Executive recommendations and ROI expectations
Executives should evaluate middleware architecture as a business performance capability. In professional services, the return is typically visible in faster project setup, reduced billing delay, lower reconciliation effort, improved margin visibility, and more reliable forecasting. These gains are amplified when firms operate across multiple entities or rely on a mix of ERP, PSA, CRM, HR, and specialized SaaS platforms.
The strongest programs begin with a domain-based roadmap. Start with high-value synchronization flows such as customer and project creation, approved time and expense integration, billing event orchestration, and financial posting visibility. Then expand into resource forecasting, subcontractor workflows, revenue analytics, and connected operational intelligence. This phased approach balances modernization speed with governance maturity.
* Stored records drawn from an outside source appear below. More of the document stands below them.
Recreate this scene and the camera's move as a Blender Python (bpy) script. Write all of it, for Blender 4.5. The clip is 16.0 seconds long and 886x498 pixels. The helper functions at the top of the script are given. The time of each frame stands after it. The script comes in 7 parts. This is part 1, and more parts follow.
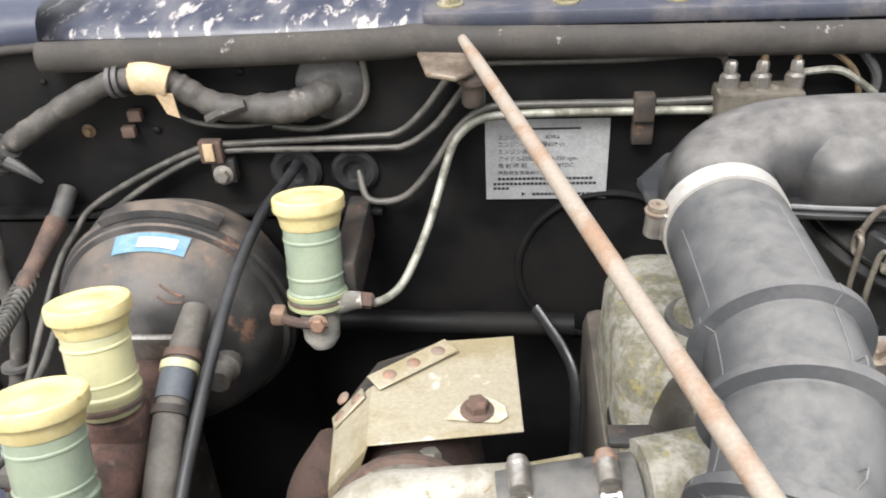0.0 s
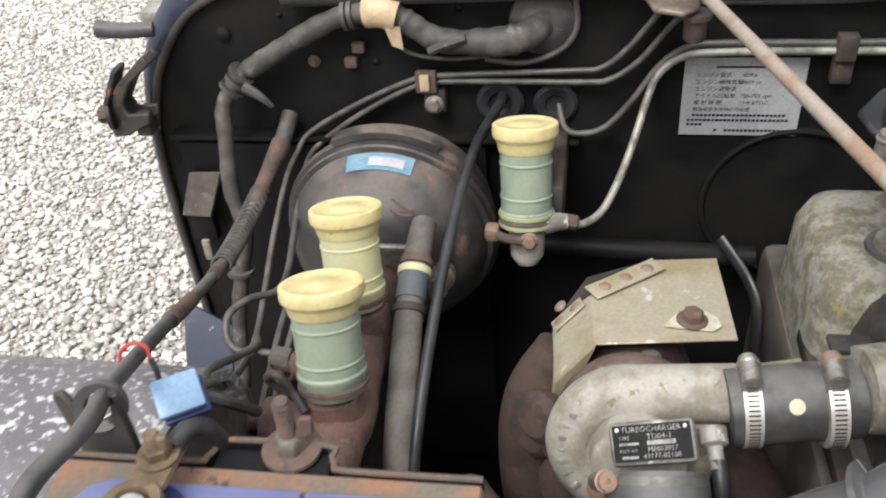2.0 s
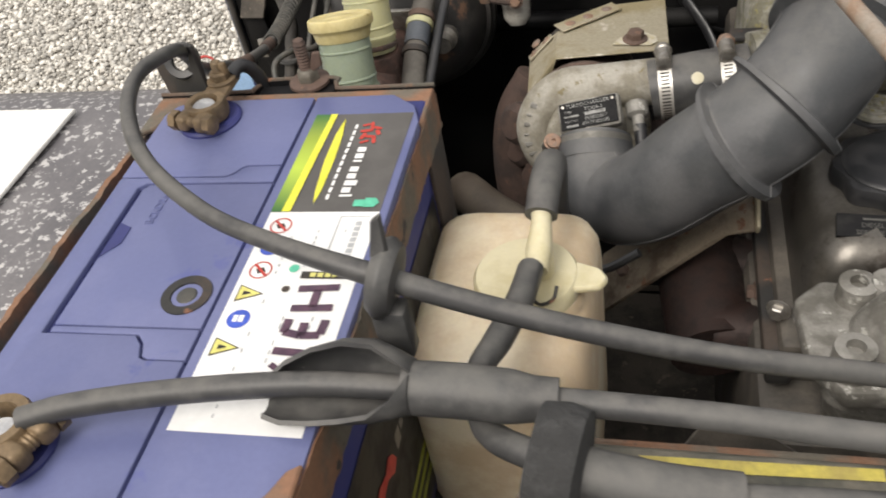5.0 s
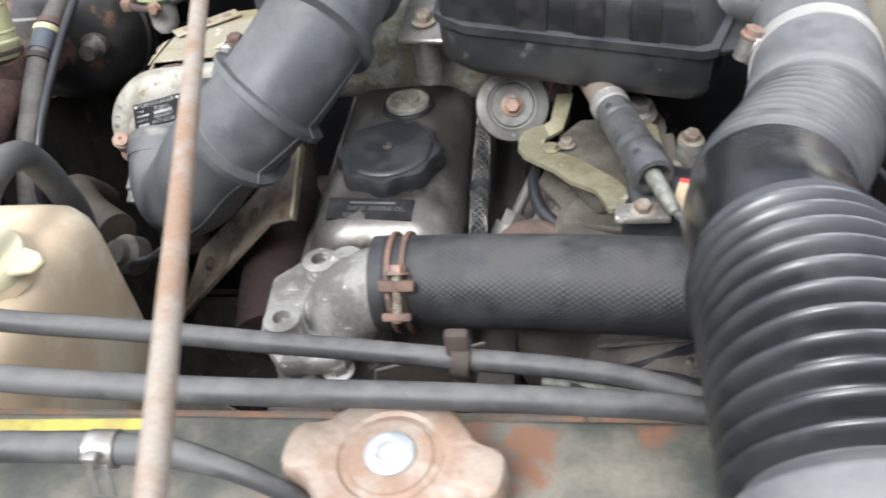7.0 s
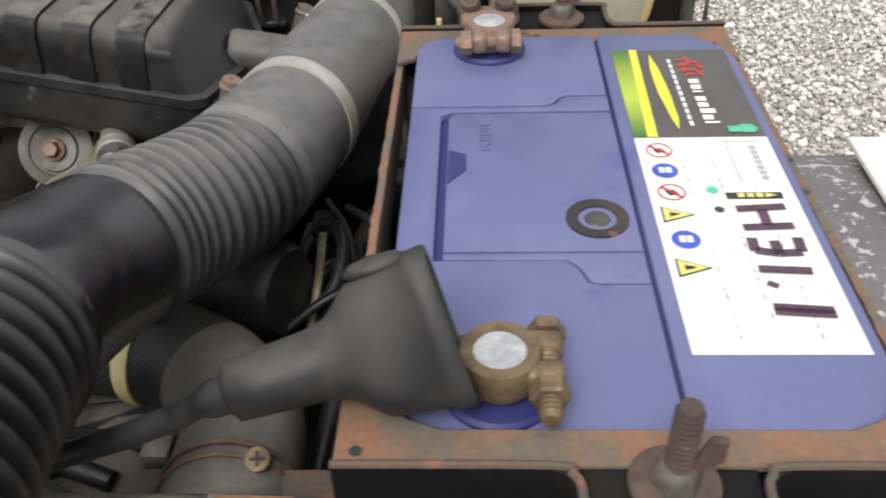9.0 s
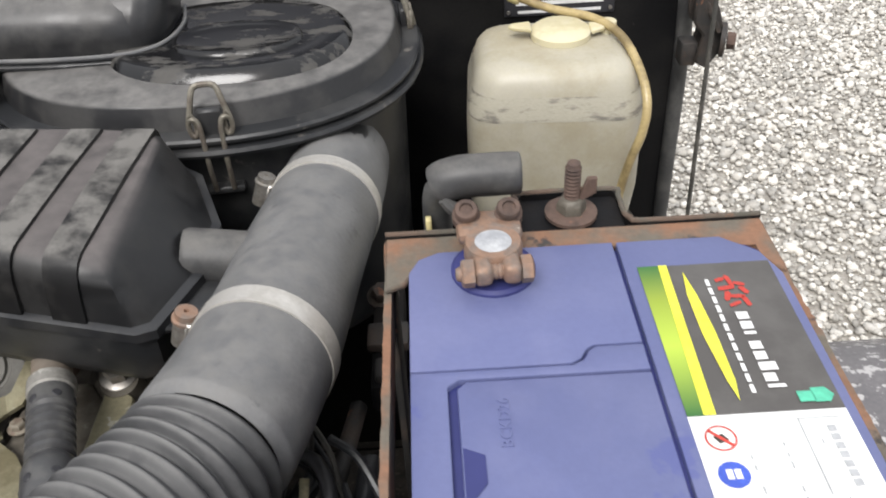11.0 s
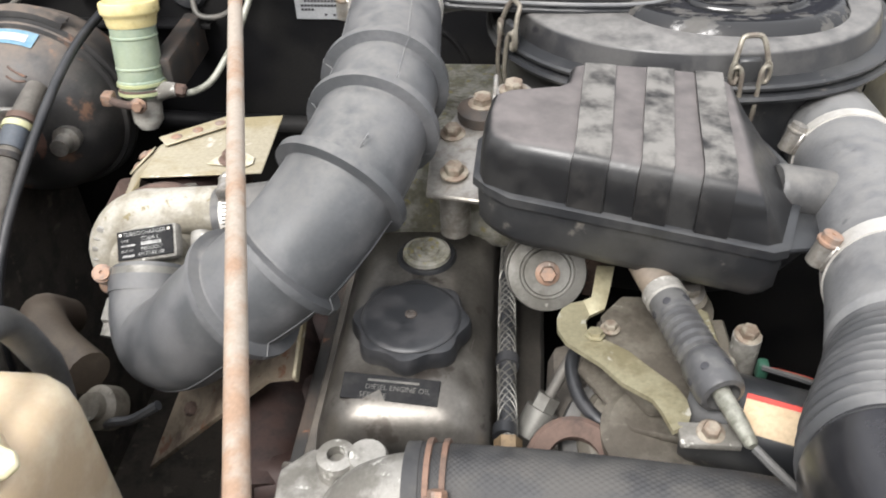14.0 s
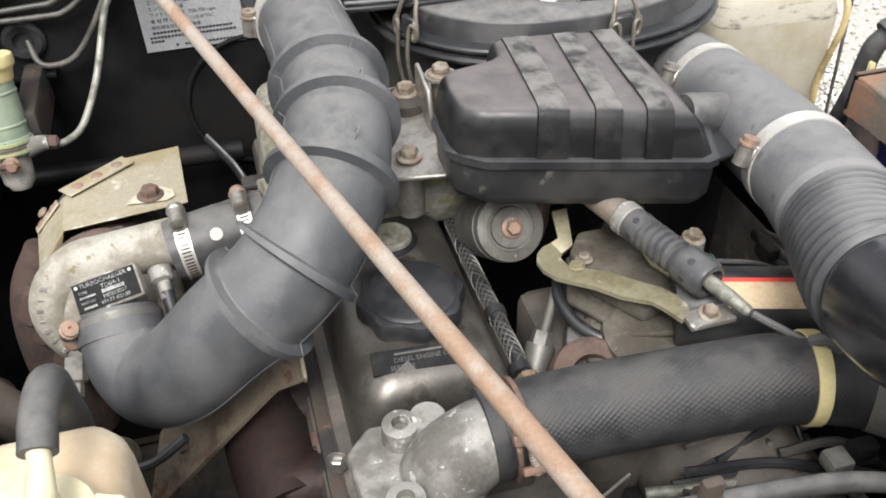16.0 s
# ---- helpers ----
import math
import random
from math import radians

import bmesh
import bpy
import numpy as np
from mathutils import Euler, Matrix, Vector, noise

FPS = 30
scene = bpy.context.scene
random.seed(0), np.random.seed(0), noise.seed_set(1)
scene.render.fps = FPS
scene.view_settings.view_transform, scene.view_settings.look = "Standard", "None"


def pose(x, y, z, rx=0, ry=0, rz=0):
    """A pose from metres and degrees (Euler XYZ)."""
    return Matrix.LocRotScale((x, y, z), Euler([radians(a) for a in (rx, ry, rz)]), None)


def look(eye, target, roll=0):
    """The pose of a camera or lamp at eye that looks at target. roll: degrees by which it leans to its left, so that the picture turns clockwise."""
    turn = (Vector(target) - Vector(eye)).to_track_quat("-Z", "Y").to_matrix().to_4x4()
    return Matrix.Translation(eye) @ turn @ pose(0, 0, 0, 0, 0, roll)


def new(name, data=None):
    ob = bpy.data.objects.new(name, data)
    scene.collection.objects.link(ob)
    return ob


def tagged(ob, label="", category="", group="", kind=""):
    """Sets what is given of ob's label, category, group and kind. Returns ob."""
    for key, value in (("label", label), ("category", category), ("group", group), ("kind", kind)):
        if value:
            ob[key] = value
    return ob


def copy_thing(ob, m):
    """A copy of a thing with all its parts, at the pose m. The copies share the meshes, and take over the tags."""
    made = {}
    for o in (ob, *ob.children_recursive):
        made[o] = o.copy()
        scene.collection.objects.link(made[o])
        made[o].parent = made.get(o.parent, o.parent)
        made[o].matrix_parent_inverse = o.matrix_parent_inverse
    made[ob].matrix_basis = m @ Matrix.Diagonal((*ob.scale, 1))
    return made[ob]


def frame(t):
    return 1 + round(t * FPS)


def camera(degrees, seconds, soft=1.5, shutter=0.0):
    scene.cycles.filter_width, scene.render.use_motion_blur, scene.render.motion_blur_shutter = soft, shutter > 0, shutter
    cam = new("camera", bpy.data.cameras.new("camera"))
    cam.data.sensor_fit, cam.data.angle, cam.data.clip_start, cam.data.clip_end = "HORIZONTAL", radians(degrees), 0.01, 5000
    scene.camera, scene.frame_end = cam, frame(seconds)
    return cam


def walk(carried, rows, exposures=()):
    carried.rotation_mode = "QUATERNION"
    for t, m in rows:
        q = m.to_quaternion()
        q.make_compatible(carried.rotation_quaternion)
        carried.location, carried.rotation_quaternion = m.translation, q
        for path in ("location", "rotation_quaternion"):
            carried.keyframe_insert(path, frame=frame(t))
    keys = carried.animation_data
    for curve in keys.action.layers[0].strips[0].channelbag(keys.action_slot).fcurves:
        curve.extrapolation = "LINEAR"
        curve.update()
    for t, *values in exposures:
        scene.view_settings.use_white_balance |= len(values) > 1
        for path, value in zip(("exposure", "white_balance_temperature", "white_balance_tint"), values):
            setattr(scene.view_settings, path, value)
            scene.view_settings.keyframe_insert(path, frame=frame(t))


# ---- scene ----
EXPOSURES = [(0, 1.5, 6450, 10), (0.5, 1.46, 6450, 10), (1.0, 0.86, 6450, 10), (1.5, 0.7, 6450, 10), (2.0, 0.95, 6400, 10), (2.5, 0.77, 6480, 10), (3, 0.83, 6450, 10), (5.5, 0.42, 6900, 10), (6.0, 0.86, 6650, 10), (6.5, 1.35, 6050, 10), (7, 1.36, 6000, 10), (7.5, 1.62, 6250, 10), (8, 1.5, 6500, 10), (8.5, 0.92, 6650, 10), (9, 0.42, 6550, 10), (11.5, 0.7, 6400, 10), (12, 0.8, 6400, 10), (12.5, 1.08, 6400, 10), (13, 1.38, 6400, 10), (14, 1.48, 6400, 10), (15, 1.3, 6400, 10), (16, 1.26, 6400, 10)]
cam = camera(54.47, 16.0, soft=1.8, shutter=0.3)
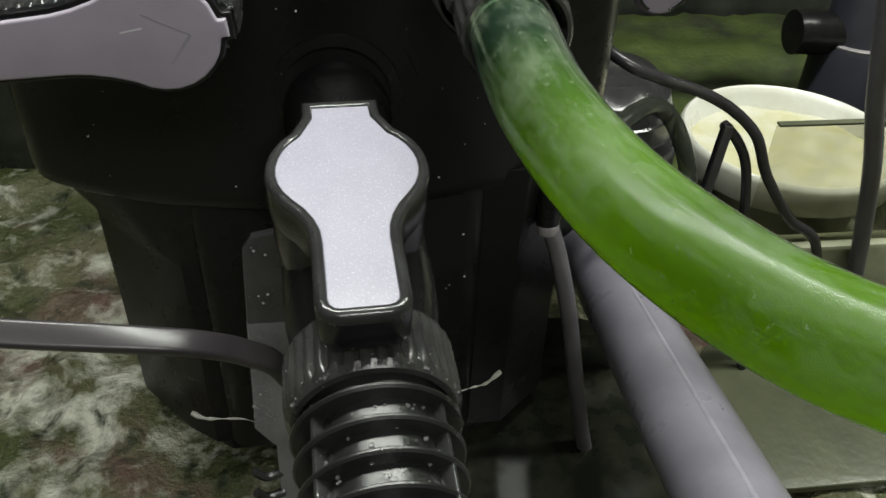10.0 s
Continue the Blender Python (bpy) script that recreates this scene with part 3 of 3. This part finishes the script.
def drain_valve():
    axis = pose(-0.0528, 0.360, 0.2265, 96.7, 0, 2.8)
    ob = thing("drain_valve", "black ball valve with a pale lilac lever, low on the tank", "valve", axis)
    part("valve_body", lathe([(0.017, -0.006), (0.0205, 0.0), (0.0205, 0.018), (0.0185, 0.022), (0.0185, 0.055), (0.0205, 0.062), (0.0225, 0.075), (0.0232, 0.097), (0.0225, 0.118), (0.0205, 0.130), (0.0185, 0.140)], 48), M_BODY, ob)
    stem = pose(-0.0496, 0.2635, 0.2533, 6.7, 0, 2.8)
    rel = axis.inverted() @ stem
    face = handle_outline(0.0206, 0.0535, 0.0184, 0.0184, 0.0302, 0.0182, 0.0035)
    lever = part("lever", slab(offset(face, 0.0026), -0.0125, -0.0012, 0.0012), M_CASE, ob, "glossy black lever casing", rel)
    part("lip", grid_rings([[(x, y, z) for x, y in offset(face, d)] for d, z in ((-0.0006, -0.0012), (-0.0005, 0.0003), (0.0000, 0.0008), (0.0012, 0.0009), (0.0022, 0.0003), (0.0027, -0.0010), (0.0027, -0.0024))], caps=False), M_FIT, lever, "glossy raised rim", smooth=60)
    part("face", slab(offset(face, -0.0005), -0.0016, 0.0001, 0.0003), M_SATIN, lever, "pale lilac satin lever face")
    part("skirt", lathe([(0.0195, -0.030), (0.0220, -0.0285), (0.0226, -0.022), (0.0224, -0.010)], 56), M_CASE, lever)
    nut = lathe([(0.0190, 0.1305), (0.0226, 0.131), (0.0238, 0.133), (0.0240, 0.147), (0.0236, 0.1500), (0.0222, 0.152), (0.0205, 0.1522), (0.0196, 0.148)], 288, 36, 0.0015, (0.132, 0.149))
    part("union_nut", nut, M_NUT, ob, "fluted black union nut, wet at its rim")
    tail = [(0.0190, 0.1410), (0.0190, 0.1545)]
    for i in range(7):
        z, r = 0.1560 + 0.0086 * i, 0.0226 - 0.0006 * i
        tail += [(0.0176 - 0.0004 * i, z), (r - 0.0006, z + 0.0001), (r, z + 0.0006), (r, z + 0.0012), (r - 0.0006, z + 0.0018), (0.0176 - 0.0004 * i, z + 0.0020)]
    part("tail_piece", lathe(tail + [(0.0145, 0.2160)], 56), M_DULL, ob, "ribbed hose tail, wet between its thin rings", smooth=35)
    for a in (38, 142):
        c, s = math.cos(radians(a)), math.sin(radians(a))
        part("bar", box(0.0015, 0.0046, 0.050, 0.0005, (0, 0, 0)), M_FIT, ob, at=pose(0.0186 * c, 0.0186 * s, 0.179, 0, 0, a + 90))
    return axis


VALVE_AXIS = drain_valve()


def drain_hose():
    a = VALVE_AXIS @ Vector((0, 0, 0.208))
    line = curve_points([a, a + Vector((0.004, -0.05, -0.012)), (-0.035, 0.04, 0.12), (-0.03, -0.05, 0.03), (-0.03, -0.25, 0.012), (-0.03, -0.6, 0.012)], 40)
    solo("drain_hose", sweep(line, circle(0.0165, 24), swell=lambda u: 1.0 + 0.07 * math.sin(u * 400)), M_FIT, "black corrugated drain hose lying on the wet floor", "hose", smooth=60)


drain_hose()


def bracket_plate():
    out = [(-0.0935, 0.144), (-0.048, 0.144), (-0.048, 0.192), (-0.078, 0.192), (-0.087, 0.190), (-0.0910, 0.184)]
    low = [(-0.0945, -0.052), (-0.088, -0.060), (-0.086, -0.062), (-0.086, -0.130), (-0.048, -0.130), (-0.048, 0.0), (-0.0935, 0.0)]
    ob = thing("bracket_plate", "dark grey wet plastic plate bent forward behind the drain valve", "bracket")
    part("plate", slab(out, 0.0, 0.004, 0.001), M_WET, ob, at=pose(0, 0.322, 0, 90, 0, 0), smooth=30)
    # bent forward and coloured paler to show light reflected low on the plate
    part("bent_flap", slab(low, 0.0, 0.004, 0.001), M_FLAP, ob, "wet lower flap, pale to stand for reflected light", pose(0, 0.322, 0.146, 75, 0, 0), smooth=30)
    for i in range(6):
        part("tooth", sweep(curve_points([(-0.0845, 0.300 - 0.004 * i, 0.072 - 0.009 * i), (-0.0915, 0.297 - 0.004 * i, 0.0735 - 0.009 * i), (-0.0960, 0.296 - 0.004 * i, 0.0790 - 0.009 * i)], 4), circle(0.0020, 8)), M_FIT, ob)
    part("stay", box(0.020, 0.05, 0.012, 0.002, (-0.065, 0.335, 0.05)), M_FIT, ob)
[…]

For SysGenPro clients, the strategic objective is clear: build an enterprise connectivity architecture that turns fragmented project and finance processes into a coordinated operational system. When middleware is designed as an orchestration and governance platform, professional services firms gain more than integration efficiency. They gain a scalable foundation for cloud ERP modernization, enterprise observability, and resilient cross-system execution.